Albert Pope on carbon neutral neighborhoods
The second part of the Density session, Albert Pope urges us to “be in panic mode” in response to climate change, arguing that the implications of climate science need to be taken on as a cultural problem and “issue of urban reform.” With 75 percent of our built environment now spine-based, rather than grid-based, urbanism, he insists that designers need to leave affinity for the grid behind and begin responding to the non-walkable “cul-de-sac world” that predominates today. His research into the potential of spine-based neighborhoods shows that Hong Kong has by far the lowest per capita energy consumption of any modern city, particularly in newer portions of the city built following Radiant City planning principles. He concludes by presenting his design proposal to reimagine the Fifth Ward in Houston as a dense, carbon neutral neighborhood with open spaces for carbon sequestration and high-rise housing units built from emerging wood technologies.
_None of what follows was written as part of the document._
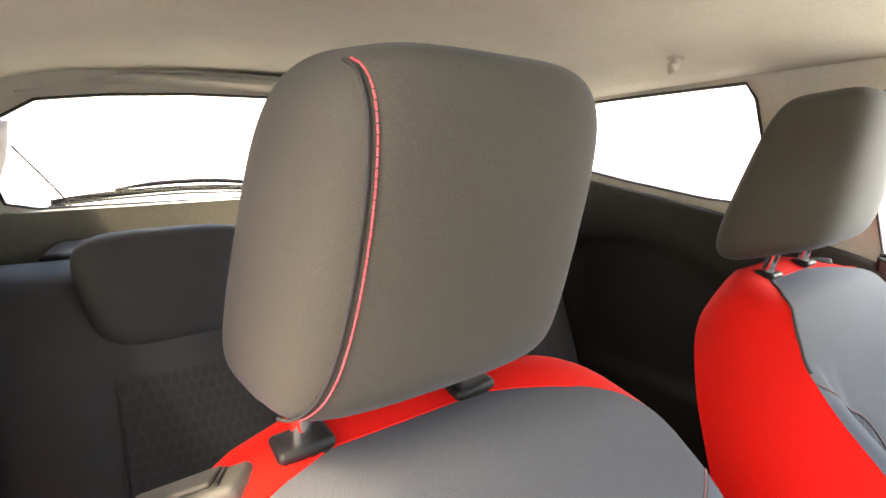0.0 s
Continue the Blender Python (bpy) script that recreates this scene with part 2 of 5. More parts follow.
HALL_FLOOR = material("pale concrete floor", (0.40, 0.39, 0.37), 0.55, grain=0.12, scale=12, bump=0.2, bump_scale=60, stains=0.2)
TEAL_PAINT = material("teal painted steel", (0.10, 0.48, 0.50), 0.5, grain=0.06, scale=20, stains=0.1)


# ---- mesh helpers ----
def finish(bm, sharp=0.75):
    bmesh.ops.recalc_face_normals(bm, faces=bm.faces)
    for f in bm.faces:
        f.smooth = True
    for e in bm.edges:
        if len(e.link_faces) == 2 and e.calc_face_angle(0) > sharp:
            e.smooth = False
    return bm


def part(name, bm, mat, parent=None, label="", thick=0.0, sharp=0.75, bevel=0.0, away=None):
    finish(bm, sharp)
    if away is not None and sum((f.normal * f.calc_area() for f in bm.faces), Vector()).dot(Vector(away)) > 0:
        bmesh.ops.reverse_faces(bm, faces=bm.faces)
    me = bpy.data.meshes.new(name)
    bm.to_mesh(me)
    bm.free()
    me.materials.append(mat)
    ob = new(name, me)
    if parent is not None:
        ob.parent = parent
    if thick:
        md = ob.modifiers.new("thickness", "SOLIDIFY")
        md.thickness, md.offset = thick, -1
    if bevel:
        md = ob.modifiers.new("edge", "BEVEL")
        md.width, md.segments, md.limit_method, md.angle_limit = bevel, 2, "ANGLE", radians(40)
    if label:
        tagged(ob, label)
    return ob


def thing(name, label, category, at=(0, 0, 0), group="", kind=""):
    ob = new(name)
    ob.location = at
    ob.empty_display_size = 0.05
    return tagged(ob, label, category, group, kind)


def merge(*bms):
    """One bmesh out of several."""
    out = bms[0]
    for b in bms[1:]:
        me = bpy.data.meshes.new("join")
        b.to_mesh(me)
        b.free()
        out.from_mesh(me)
        bpy.data.meshes.remove(me)
    return out


def rbox(size, at=(0, 0, 0), bevel=0.004, turn=(0, 0, 0), seg=2, m=None):
    bm = bmesh.new()
    bmesh.ops.create_cube(bm, size=1, matrix=Matrix.Diagonal((*size, 1)))
    if bevel > 0:
        bmesh.ops.bevel(bm, geom=bm.edges[:], offset=min(bevel, min(size) * 0.49), segments=seg, profile=0.5, affect="EDGES")
    bm.transform((m or Matrix.Identity(4)) @ pose(*at, *turn))
    return bm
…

Albert Pope is the Gus Sessions Wortham Professor of Architecture at Rice University. He is the author of Ladders (1997) and numerous articles concerning the broad implications of post-war urban development.
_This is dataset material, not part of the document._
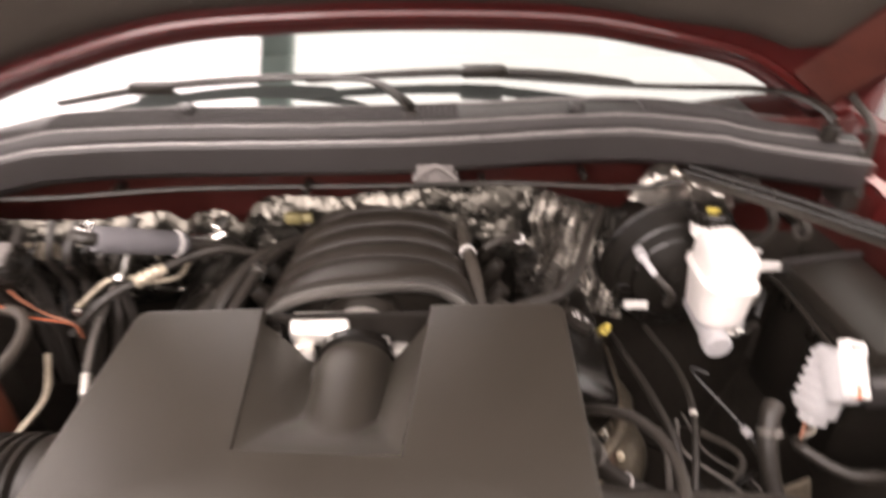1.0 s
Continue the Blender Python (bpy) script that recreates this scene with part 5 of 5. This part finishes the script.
    for i, pts in enumerate((
        [(-0.24, 0.60, 0.99), (-0.22, 0.66, 1.03), (-0.19, 0.73, 1.05), (-0.14, 0.80, 1.04)],
        [(-0.30, 0.56, 0.97), (-0.27, 0.62, 1.00), (-0.23, 0.70, 1.02), (-0.20, 0.80, 1.02)],
        [(-0.20, 0.54, 1.03), (-0.185, 0.60, 1.06), (-0.17, 0.67, 1.07), (-0.16, 0.75, 1.05)],
        [(-0.31, 0.74, 1.07), (-0.27, 0.775, 1.06), (-0.24, 0.80, 1.03), (-0.235, 0.80, 0.98)])):
        part("hose", tube(pts, (0.010, 0.011, 0.008, 0.007)[i], 12, 8), "rubber", hv)
    clamp((-0.17, 0.67, 1.07), (0.2, 1, 0), 0.0085, hv)
    part("yellow_connector", joined(box(-0.157, -0.130, 0.788, 0.806, 1.076, 1.094, 0.005), rod((-0.130, 0.797, 1.085), (-0.113, 0.80, 1.084), 0.009)), "lime", hv, "dull yellow connector")
    wf = thing("rear_harness", (-0.45, 0.76, 1.0), "tangled black wiring and brackets in the rear corner", "harness")
    for i in range(9):
        part("wire", tube([(-0.60 + 0.03 * i, 0.72 + 0.01 * (i % 3), 1.12 - 0.01 * (i % 4)), (-0.585 + 0.025 * i, 0.70, 1.07), (-0.56 + 0.02 * i, 0.71 + 0.012 * (i % 2), 1.02), (-0.55 + 0.02 * i, 0.69, 0.95), (-0.52 + 0.012 * i, 0.66, 0.86)], 0.0045 + 0.002 * (i % 3), 8, 6), ("gloss", "rubber", "rubber")[i % 3], wf)
    part("bracket", joined(box(-0.595, -0.565, 0.70, 0.712, 1.05, 1.13, 0.004), box(-0.55, -0.50, 0.74, 0.752, 1.04, 1.07, 0.004)), "oldalu", wf)
    part("bracket_plate", box(-0.66, -0.57, 0.73, 0.745, 1.06, 1.15, 0.006), "gloss", wf)
    for p in ((-0.585, 0.698, 1.11), (-0.585, 0.698, 1.07), (-0.46, 0.70, 1.06), (-0.43, 0.64, 1.02)):
        screw("bolt", p, 0.007, wf, "steel", (0.2, -1, 0.3))


def corner_wiring():
    """Small lines and clips in the deep corner between engine and fuse box."""
    rng = random.Random(4)
    w = thing("corner_wiring", (0.52, 0.5, 0.75), "tangled dark wires and small clips below the brake cylinder", "wiring")
    for i in range(13):
        x, y, z = 0.42 + 0.19 * rng.random(), 0.34 + 0.08 * rng.random(), 0.70 + 0.12 * rng.random()
        pts = [(x, y, z)]
        for k in range(4):
            x += rng.uniform(-0.07, 0.07)
            y += rng.uniform(-0.01, 0.10)
            z += rng.uniform(-0.02, 0.045)
            pts.append((min(max(x, 0.415), 0.605), y, min(z, 0.90)))
        part("wire", tube(pts, rng.choice((0.0022, 0.003, 0.005)), 8, 6), rng.choice(("rubber", "rubber", "gloss", "greyhose", "sleeve")), w)
        if i % 3 == 0:
            p = Vector(pts[2])
            part("wire_clip", rod(p, p + (Vector(pts[3]) - p).normalized() * 0.014, 0.0068, 10), rng.choice(("lead", "dullalu", "grey_plug")), w, "pale wire clip")
    part("bracket", hexa([(0.54, 0.43, 0.80), (0.60, 0.44, 0.80), (0.60, 0.446, 0.80), (0.54, 0.436, 0.80)], [(0.545, 0.45, 0.87), (0.585, 0.46, 0.88), (0.585, 0.466, 0.88), (0.545, 0.456, 0.87)], 0.002), "iron", w, "brown steel bracket")


brake()
fuse_box()
corner_wiring()
passenger()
The Five Thousand Pound Life: Land was a symposium on rethinking land and its value in light of climate change organized by The Architectural League and co-sponsored by The Cooper Union Institute for Sustainable Design in September 2014.
Participants in the Density panel drew on their backgrounds in architecture, landscape architecture, geography, city planning, and urban theory to discuss the value of density and the forms that it takes — or should take — to mitigate ecological impact.